The preseason rankings aren’t as important to senior quarterback Riley Nelson and others on the team. Their focus is on performance and production, not on predictions or polls. When asked what BYU would need to do to prove they belong in that discussion, Nelson’s reply was “absolutely nothing.”

The Cougars have been plagued with slow starts each of the last two seasons, as personnel has been figured out and the players have attempted to gel as a team. In 2010, BYU began its first four games with a record of 1-3, and began last year 2-2. With early games at home against Washington State and on the road at Utah and Boise State, BYU must avoid that slow start to have any place in the experts’ minds near the end of the season, where the important discussions take place.

“It’s really taking one game at a time,” Alisa said. “The tough thing about taking one game at a time is actually doing it. Washington State,Utah and Boise are definitely not teams to overlook. If we want to have a good season, we can’t take a risk and look past them at all.”

The key element the BYU team has this year which was absent at the beginning of the last two is the continuity and structure of the offense. The quarterback carousel is over, with Nelson being the unanimous starter after taking over the reins against his hometown team and former school Utah State last year in the miraculous comeback victory.

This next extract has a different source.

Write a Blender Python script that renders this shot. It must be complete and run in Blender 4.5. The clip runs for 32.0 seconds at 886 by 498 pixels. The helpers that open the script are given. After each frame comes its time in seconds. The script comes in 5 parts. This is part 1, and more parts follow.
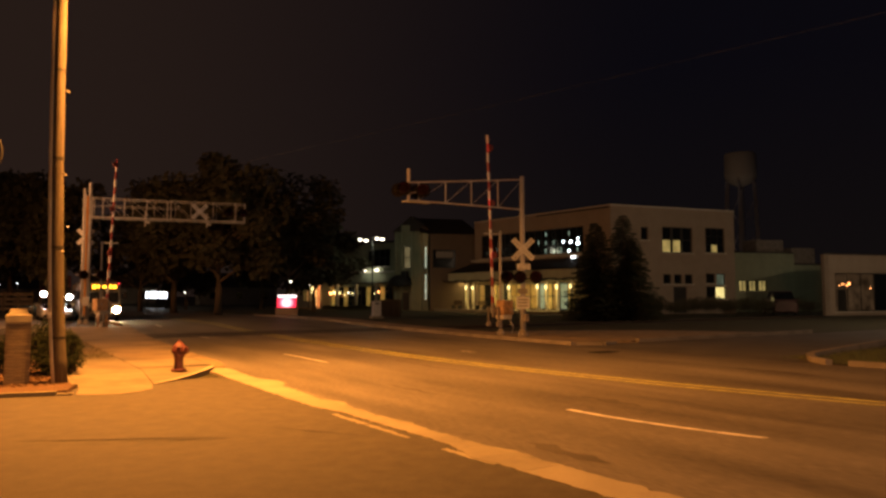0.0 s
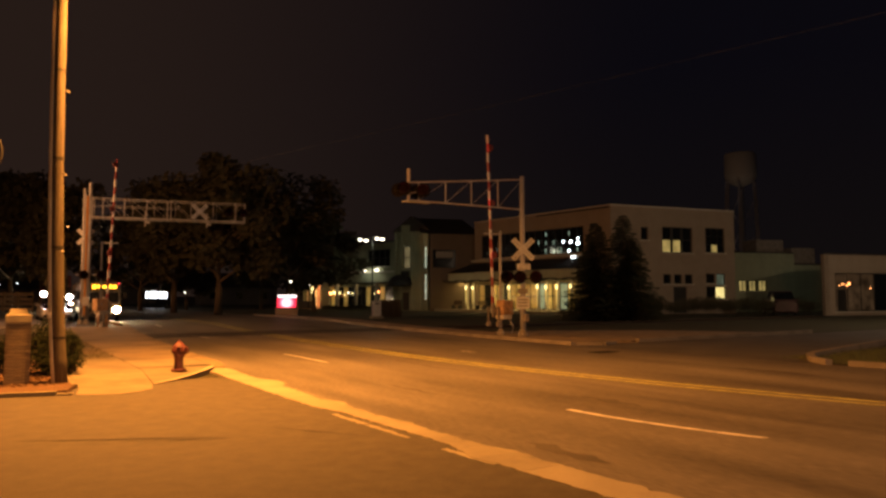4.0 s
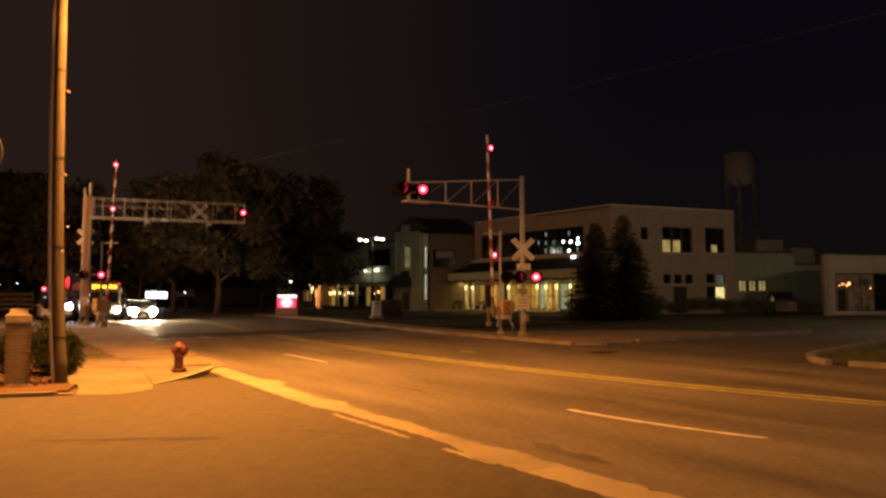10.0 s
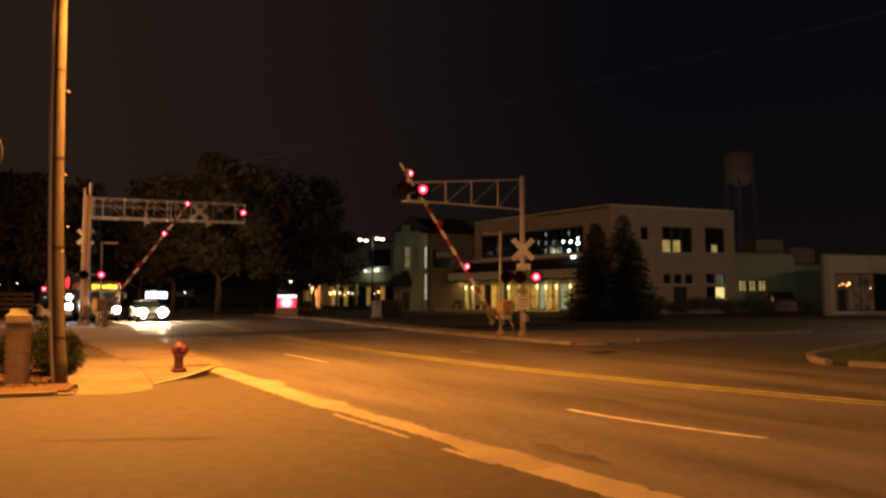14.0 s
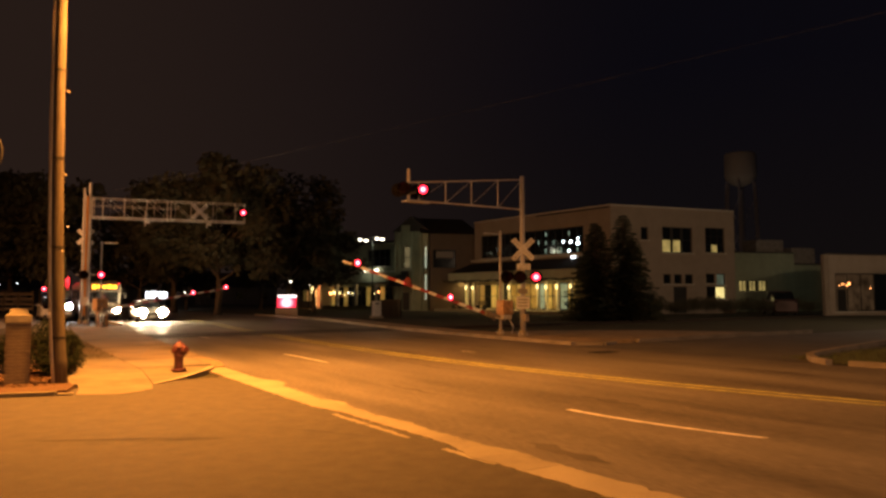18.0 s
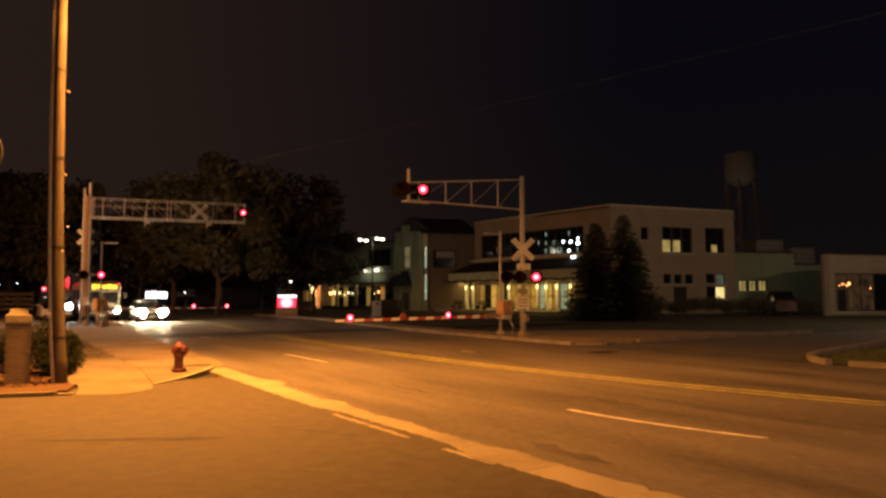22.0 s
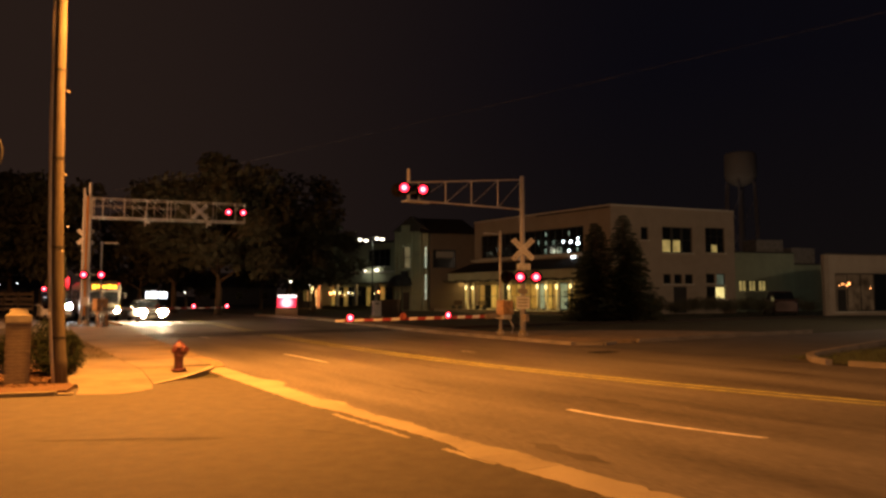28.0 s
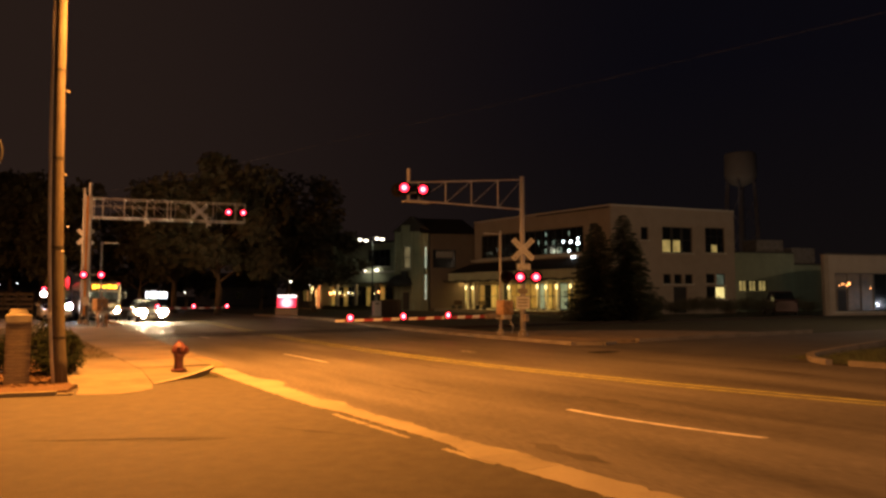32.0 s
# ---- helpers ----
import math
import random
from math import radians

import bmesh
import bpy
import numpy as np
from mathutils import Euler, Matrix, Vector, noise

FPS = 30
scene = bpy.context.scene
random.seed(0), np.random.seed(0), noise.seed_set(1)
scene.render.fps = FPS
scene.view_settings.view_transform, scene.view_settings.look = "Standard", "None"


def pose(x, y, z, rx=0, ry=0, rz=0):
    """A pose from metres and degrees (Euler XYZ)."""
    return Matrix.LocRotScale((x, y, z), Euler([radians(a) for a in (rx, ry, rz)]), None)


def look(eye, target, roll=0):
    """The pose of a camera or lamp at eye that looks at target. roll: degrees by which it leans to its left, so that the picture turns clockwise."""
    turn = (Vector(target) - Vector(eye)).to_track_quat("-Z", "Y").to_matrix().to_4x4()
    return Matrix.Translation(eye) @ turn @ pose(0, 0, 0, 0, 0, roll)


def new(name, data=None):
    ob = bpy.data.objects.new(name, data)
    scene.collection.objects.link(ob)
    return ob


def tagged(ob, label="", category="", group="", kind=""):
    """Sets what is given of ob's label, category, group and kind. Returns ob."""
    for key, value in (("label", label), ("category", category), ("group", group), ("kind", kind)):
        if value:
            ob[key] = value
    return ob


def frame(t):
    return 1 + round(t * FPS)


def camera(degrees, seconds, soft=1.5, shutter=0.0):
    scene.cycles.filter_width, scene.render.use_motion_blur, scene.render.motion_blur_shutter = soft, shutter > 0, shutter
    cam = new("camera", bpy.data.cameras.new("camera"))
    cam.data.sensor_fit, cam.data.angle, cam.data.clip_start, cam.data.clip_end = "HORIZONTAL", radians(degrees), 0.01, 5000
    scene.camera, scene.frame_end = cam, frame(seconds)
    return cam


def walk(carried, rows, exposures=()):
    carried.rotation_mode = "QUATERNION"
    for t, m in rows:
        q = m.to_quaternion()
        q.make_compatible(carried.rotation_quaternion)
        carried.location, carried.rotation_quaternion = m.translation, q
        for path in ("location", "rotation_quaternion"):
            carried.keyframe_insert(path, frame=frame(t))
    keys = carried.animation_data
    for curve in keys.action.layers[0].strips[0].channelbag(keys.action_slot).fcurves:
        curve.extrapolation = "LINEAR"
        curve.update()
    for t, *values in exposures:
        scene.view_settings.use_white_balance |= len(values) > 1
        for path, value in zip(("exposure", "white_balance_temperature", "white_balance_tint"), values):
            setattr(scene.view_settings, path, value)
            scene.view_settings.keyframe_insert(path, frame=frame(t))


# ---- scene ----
cam = camera(65.0, 32.0, soft=2.7)
STAND = pose(0, 0, 1.75, 93.81, 0, 0)
walk(cam, [(0, STAND), (32, STAND)])

# ---- light: night sky, sodium street lamp, car-park lamps, canopy lamps ----
world = bpy.data.worlds.new("night")
scene.world = world
world.use_nodes = True
wn, wl = world.node_tree.nodes, world.node_tree.links
wn.clear()
w_out, w_bg = wn.new("ShaderNodeOutputWorld"), wn.new("ShaderNodeBackground")
w_tex, w_sep, w_ramp = wn.new("ShaderNodeTexCoord"), wn.new("ShaderNodeSeparateXYZ"), wn.new("ShaderNodeValToRGB")
wl.new(w_tex.outputs["Generated"], w_sep.inputs[0])
wl.new(w_sep.outputs["Z"], w_ramp.inputs["Fac"])
w_ramp.color_ramp.elements[0].color = (0.0054, 0.0039, 0.0036, 1)
w_ramp.color_ramp.elements[1].color = (0.0030, 0.0025, 0.0042, 1)
w_ramp.color_ramp.elements[1].position = 0.3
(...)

“We just have to get our minds right,” junior wide receiver Cody Hoffman said. “It’s a lot easier now with just a single quarterback. He’s a competitor. We’re going to come out strong because he won’t let us be lazy.”

The rest of the offense is equally set with a running game which features a powerful herd of running backs led by Alisa, senior David Foote and sophomore Iona Pritchard, and the twin towers of wide receivers Hoffman and sophomore Ross Apo, both measuring 6’3” or taller.

“When you can remove drama from everything else,  relax and play calm and motivated, everything’s going to look better for you,” Alisa said. “Taking care of all the drama with the personnel that went on last year is a relief. There’s still guys fighting for positions like we were last year. The difference is we’re a team. There’s no drama. We respect each other.”

At the first day of fall camp, Mendenhall set the tone of his expectations with an intense warm-up that seemed to wake the players up to what this season could mean for the Cougars.

“We have to learn to meet his expectations,” Nelson said. “We’ve asked him to hold us to the highest standard possible, which includes attention to detail, precision and effort.”

Equipped with the strongest and most consistent team in recent years, the Cougars appear ready to take on quite possibly the toughest schedule they’ve ever seen. To come out of the first four games with a winning record will go a long way to prove they belong in upper echelons of college football’s best.